More than high-tech machines
Fredon’s production facility houses a variety of high-performance CNC horizontal and vertical machining centers for milling, CNC turning centers, grinding equipment and quality control systems.
“A lot of shops may have the same state-of-the-art machines and software that make these machines sing and dance that we have, but our advantage is the experience and skill of our machinists,” Ditto said. The company, in business for over 39 years, has grown from a two-person shop to a 40,000- sq-ft. facility with 70 employees.
“It takes years of hands-on experience to develop the machining skills necessary to do the type of high-precision work we do,” Ditto said.
“Therefore, we go to great lengths to find people with a cooperative attitude and desire to make our company a success and make them want to stay with us. We continuously train and upgrade the skills of these machinists and foster a culture of sharing knowledge and practical know-how among all our workers,” he added.
The average tenure of Fredon employees is 10 years, but some machinists, often referred to as ‘surgeons of steel,’ have worked together for decades.
In 2001, Fredon formed a Lean Manufacturing Team to improve all aspects of the company’s operations with special emphasis on productivity and waste elimination.
Team members include the president, treasurer, vice president of operations, vice-president of purchasing and four manufacturing lead persons. They are responsible for searching for more productive machines, increasing efficiencies throughout the shop, making improvements and considering ideas from employees.
The Lean Manufacturing Team has implemented the practice of gathering all required information, tools, gages, materials and any other required resources together in one “kit” before the last piece of the previous job is complete.
Gathering the resources ahead of time has helped to reduce the time to get the first production piece off the machines.
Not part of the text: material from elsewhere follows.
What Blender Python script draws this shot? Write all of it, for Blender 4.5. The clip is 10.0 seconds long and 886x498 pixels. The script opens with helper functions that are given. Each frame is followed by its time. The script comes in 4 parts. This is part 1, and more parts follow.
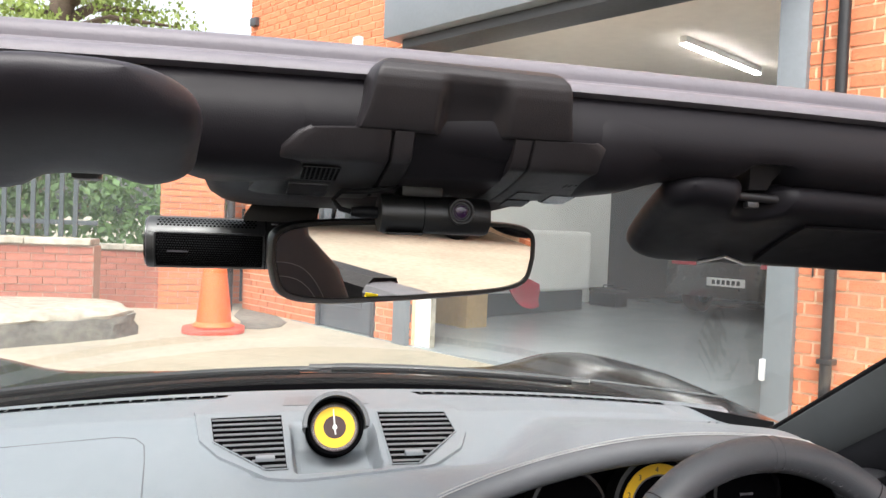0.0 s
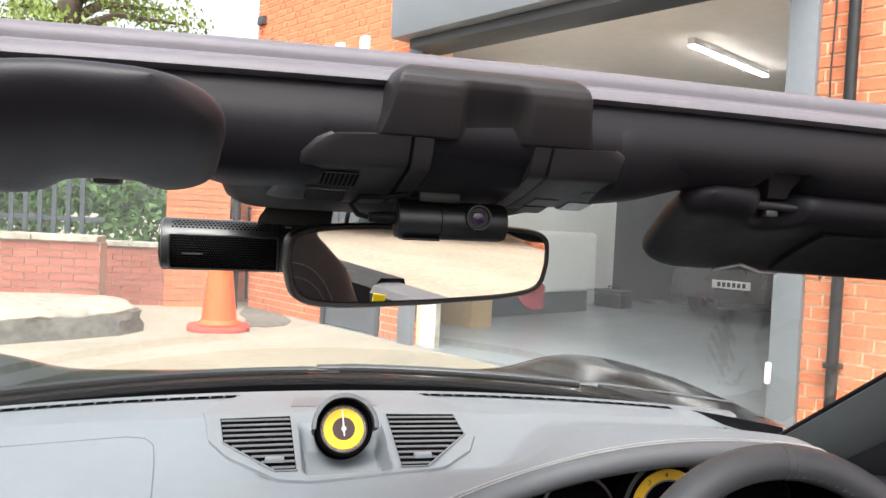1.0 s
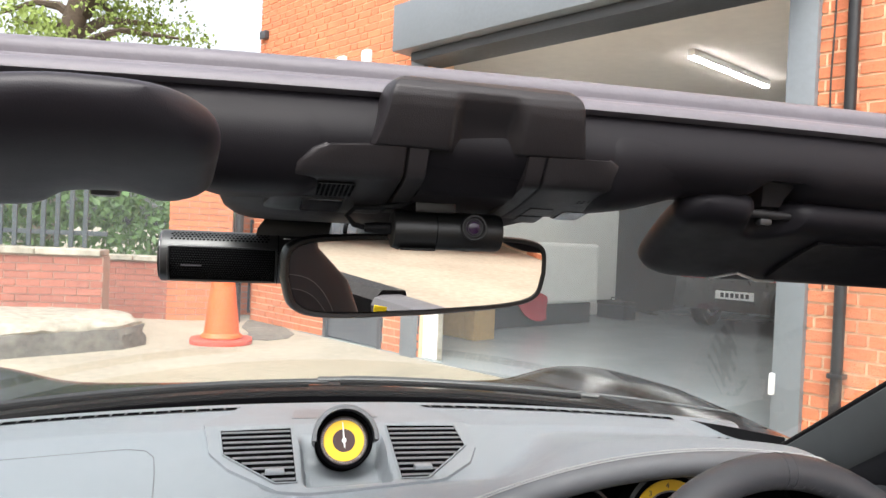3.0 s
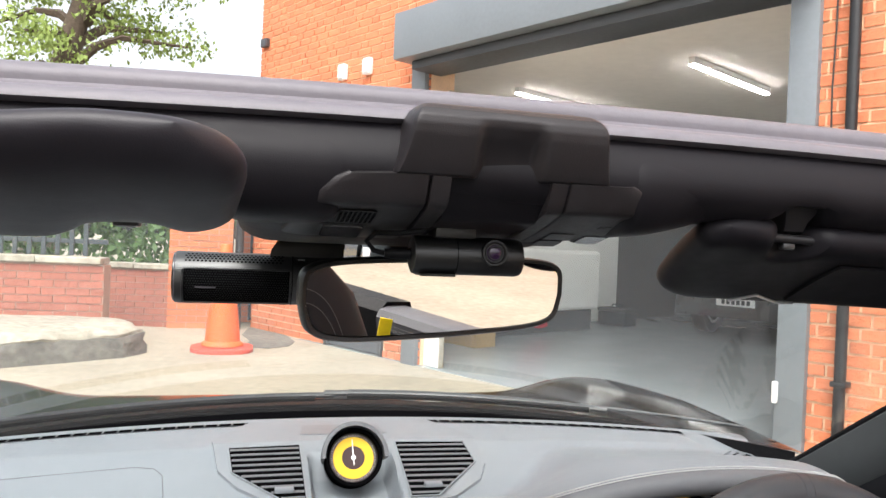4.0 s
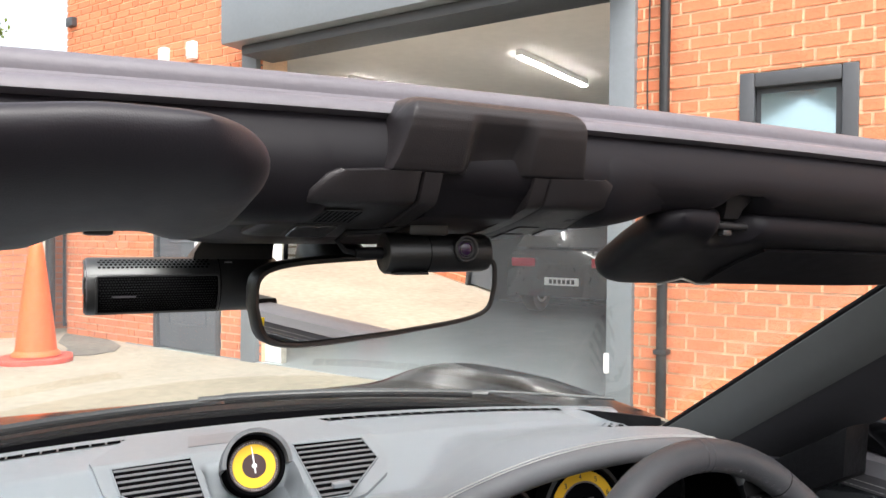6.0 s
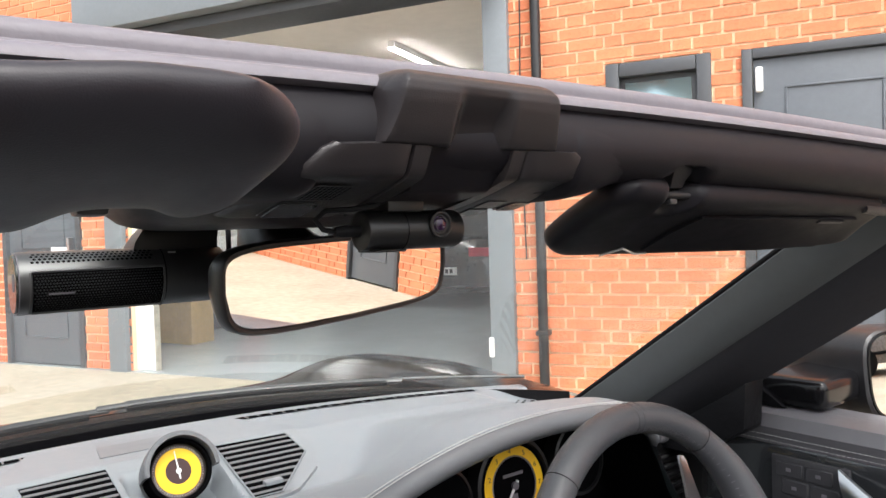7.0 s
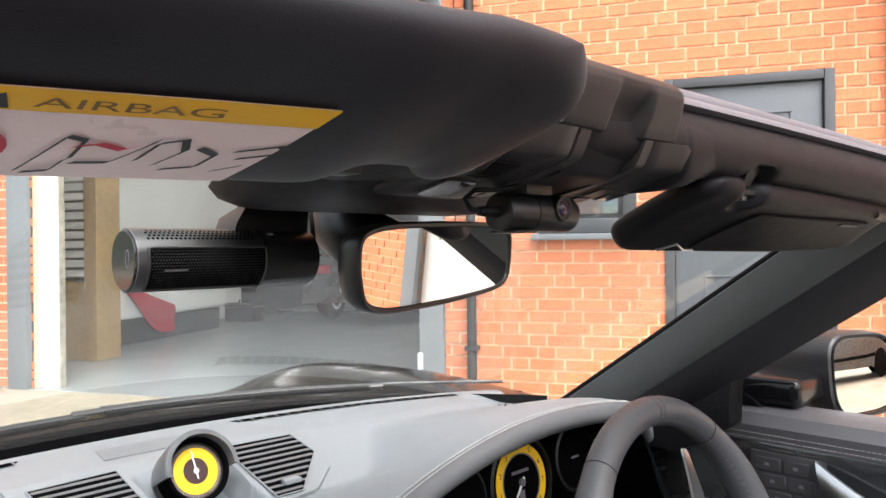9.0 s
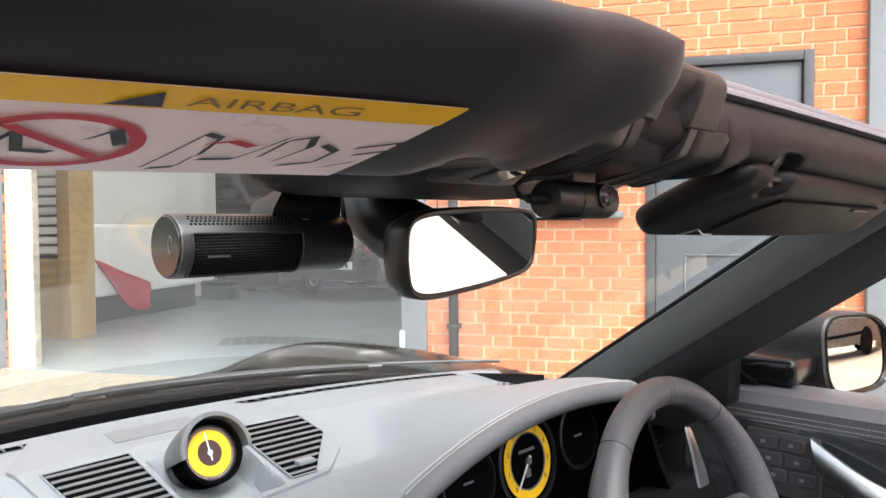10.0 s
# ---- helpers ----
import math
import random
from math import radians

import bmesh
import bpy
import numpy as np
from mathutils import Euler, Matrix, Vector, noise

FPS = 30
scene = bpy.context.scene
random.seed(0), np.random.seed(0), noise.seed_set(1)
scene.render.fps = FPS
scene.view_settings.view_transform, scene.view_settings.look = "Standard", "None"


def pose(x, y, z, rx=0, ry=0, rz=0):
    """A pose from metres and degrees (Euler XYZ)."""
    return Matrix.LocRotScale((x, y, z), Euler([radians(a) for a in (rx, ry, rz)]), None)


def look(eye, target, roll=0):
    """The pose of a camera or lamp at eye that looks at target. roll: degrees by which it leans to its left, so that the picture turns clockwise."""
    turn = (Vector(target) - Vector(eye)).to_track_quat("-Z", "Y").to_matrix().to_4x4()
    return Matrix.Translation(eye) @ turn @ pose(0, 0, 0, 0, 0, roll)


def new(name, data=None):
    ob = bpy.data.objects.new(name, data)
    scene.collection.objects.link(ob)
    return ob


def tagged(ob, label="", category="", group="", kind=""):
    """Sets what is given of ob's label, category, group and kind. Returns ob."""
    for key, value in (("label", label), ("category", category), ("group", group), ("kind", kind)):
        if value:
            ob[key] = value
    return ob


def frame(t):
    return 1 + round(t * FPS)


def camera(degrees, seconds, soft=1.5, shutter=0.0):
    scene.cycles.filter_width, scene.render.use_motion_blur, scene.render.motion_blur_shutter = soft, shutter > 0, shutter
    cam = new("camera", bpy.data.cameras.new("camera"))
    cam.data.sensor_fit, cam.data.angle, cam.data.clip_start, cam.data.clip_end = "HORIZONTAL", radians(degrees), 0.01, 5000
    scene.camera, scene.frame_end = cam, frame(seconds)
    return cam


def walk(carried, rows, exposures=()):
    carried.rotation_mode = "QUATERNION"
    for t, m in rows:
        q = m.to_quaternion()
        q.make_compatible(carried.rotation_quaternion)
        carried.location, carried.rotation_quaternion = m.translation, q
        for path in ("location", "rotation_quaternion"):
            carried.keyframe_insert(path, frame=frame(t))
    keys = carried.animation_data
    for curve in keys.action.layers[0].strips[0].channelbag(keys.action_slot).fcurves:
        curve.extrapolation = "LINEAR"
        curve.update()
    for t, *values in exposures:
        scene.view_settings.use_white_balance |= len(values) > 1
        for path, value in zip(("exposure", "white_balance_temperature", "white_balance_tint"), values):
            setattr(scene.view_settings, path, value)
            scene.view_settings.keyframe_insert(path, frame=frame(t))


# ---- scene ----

Also, the shop’s decision to use tool presetters has shortened setup times. Keeping customer tools preset in toolholders reduces setup time and helps reduce costs while supplying customers with the parts they need at a reasonable price.
Growing future machinsits
Fredon founder and president Roger Sustar has gained a unique perspective on the state of manufacturing in this country through his long association with the National Tooling and Manufacturing Association (NTMA), National Association of Manufacturers (NAM) and other trade groups.
Recognizing the need to develop an early interest in manufacturing among young people, in 1993, Sustar launched an innovative educational program called “The Cannons of Fredon.” This program gives 16-year and older young men and women hands-on experience and information on careers in the manufacturing and machining industries.
The program, promoted by Fredon in local high-schools and trade schools, is administered through the Learning for Life division of the Boy Scouts of America, Explorer Post 2600, although students in the program do not have to be scouts.
For two hours each Saturday from October through May, students work with Fredon’s Class A machinists as they learn the ins and outs of machining and the skills needed to become a valuable employee. During this time, the students are exposed to up-to-date machine tools and equipment in a clean, modern shop environment.
“I think we generate a lot of excitement and interest in metalworking when our students see first hand what a shop such as ours is really like. They are turned-on when they see the type of products we make and the advanced machine tools and controls we use to make those products,” Ditto said.
The students work with brass, bronze and aluminum to machine and assemble a 20-lb, 18-in.-long scale model of a non-firing Napoleanic field cannon. Making the cannon lets each student learn the basics of milling, turning, tapping, casting and assembly.
At the end of the program, each student takes a cannon home as a symbol of his or her hard work and dedication to the program. Since its inauguration, more than 200 students have attended the Cannons of Fredon program. Classes typically range from seven to 30 student machinists.
Sustar said that the shortage of skilled machinists in this country could be eliminated and the the image of shop work can be imporved among young people if there were similar programs across the country.
“We can’t convince everyone that this is a great career, but we can introduce young people to manufacturing as a viable business,” Sustar said. He hopes the program keeps a fresh flow of new, enthusiastic candidates pouring into the manufacturing field, which he says is misunderstood and unfairly maligned by many who do not know how the industry has changed over the years.
Sustar said his worst fear is that all American manufacturing eventually will move offshore. He wants recognition for the important role manufacturing plays in our economy.
In addition to helping to generate interest in the manufacturing and machine-tool industry, the Cannons of Fredon program has resulted in 12 new employees for Fredon. At the end of each Cannons of Fredon course, outstanding students are given the opportunity to become part of the Fredon team. They can work part time while in school and then work full time when they graduate.
This is just the beginning of the education, training and development of a Fredon machinist. The company encourages its machinists to take advantage of the company’s four-year apprenticeship program conducted at nearby Cuyahoga Community College, Lakeland Community Collage and Auburn Career Center. This program leads to a manufacturing engineering degree and certification as an Ohio Precision Machinist.